The Dragon (Fire-Drake)

The dragon is the most iconic legendary beast of the Saxon world. It is not just a monster to be slain—it is a symbol of both treasure and terror. The dragon guards a hoard that may represent the wealth of a people or the accumulated greed of a kingless time. When Beowulf’s dragon is awakened, it brings fire and destruction, but its barrow also contains items that tell a story of a lost civilization. The dragon is a creature of the boundary—neither fully alive nor dead, resident in the earth, keeper of the past. On secular artifacts, the dragon was a protective symbol: the famous Sutton Hoo helmet features a dragon motif that may have served as an apotropaic emblem.

The Stag and the Boar

Two animals frequently appear in Anglo-Saxon art: the stag and the boar. The stag, often associated with the hunt and with single combat, appears on the Sutton Hoo purse lid and in poetry as a creature of the forest, graceful but elusive. The boar was a primary martial symbol—warriors wore boar-crested helmets (the eofer, or boar, was sacred to the god Ing). Tacitus recorded that the Germanic tribes wore figures of the boar in battle as a sign of strength. In the epic Beowulf, the boar-image on helmets is described as “war-guardians,” protecting the wearer. Both animals were also linked to the feast and the hunt, core activities of the warrior aristocracy.
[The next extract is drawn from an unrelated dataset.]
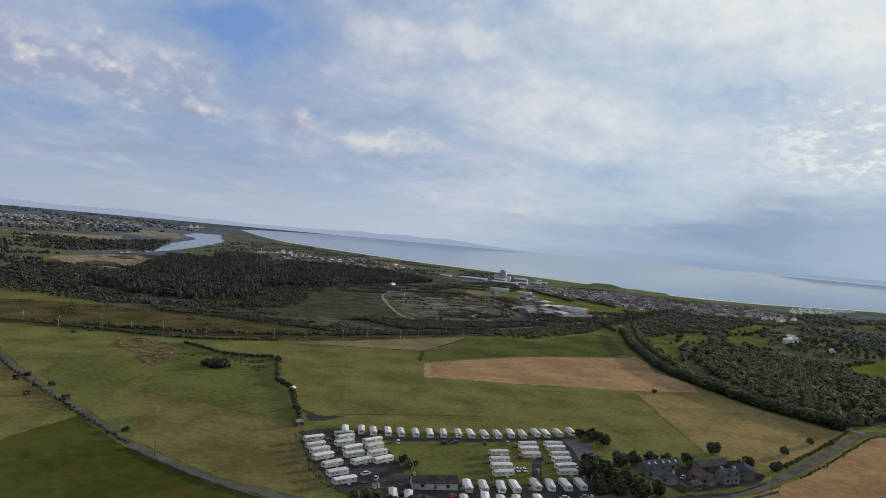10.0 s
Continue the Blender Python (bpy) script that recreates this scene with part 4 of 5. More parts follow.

The Serpent and the Sea-Beast

Serpents coil through Saxon art—on the Bewcastle Cross, on the Franks Casket, on sword hilts and belt buckles. They are ambiguous symbols: they can be the wyrm of chaos or the protective serpent of wisdom (like the Jörmungandr figure from Norse traditions, which Saxon tribes may have shared). The sea-beast is another recurring motif, found in the Beowulf poem’s sea-monsters that Beowulf slays during his swimming contest. These beasts represent the dangers of the ocean, a crucial highway for the seafaring Saxons. The ship itself was often called a holm-wyrm or “sea-serpent,” blending the vessel with the element it traversed.

The Phoenix and Christian Assimilation

Though not native to purely pagan Saxon mythology, the phoenix appears in the Old English poem The Phoenix (based on a Latin source) and was absorbed as a symbol of resurrection. This shows how Christian writers repurposed legendary beasts to tell new spiritual truths. The phoenix, reborn from its own ashes, resonated with the heroic ideal of fame after death and with the Christian promise of eternal life. It is a reminder that Saxon mythology did not end with the coming of Christianity—it evolved, blended, and persisted in new forms.

Legacy and Influence of Saxon Warrior Mythology

The stories of Saxon heroes, monsters, and beasts did not vanish with the Norman Conquest. They survived in manuscripts, in place-names, and in the collective memory of the English people. The Romantic revival of the 18th and 19th centuries renewed interest in Anglo-Saxon poetry, and authors like J.R.R. Tolkien drew directly on Beowulf for his works—the dragon Smaug, the barrow-wights, the Rohirrim all owe debts to Saxon myth. Tolkien famously defended Beowulf as a work of great artistry and humanity, shifting scholarly perspectives on its value.

Modern pagans and heathens often revive Anglo-Saxon mythology as a spiritual path, honoring gods like Woden, Thunor, and Tiw. Scholarly works continue to excavate the fragments of this lost world. The martial ethos of the Saxon warrior—his courage, his loyalty to lord and comrades, his acceptance of fate—remains an enduring archetype in literature and film. From the Viking sagas to the fantasy settings of video games, the echo of the gombe sceal (the man of battle) resounds.

If you are interested in exploring further, the full text of Beowulf in Old English with a modern translation is freely available, and the Sutton Hoo display at the British Museum offers a breathtaking glimpse into the material world of these stories.

In the end, Saxon warrior mythology is more than a collection of old tales. It is a reflection of how a people understood their place in a dangerous world—by facing the darkness with strength, by honoring the bonds of kinship, and by hoping that, in the words of the Beowulf poet, “the praise of men” would survive the fading of all earthly things.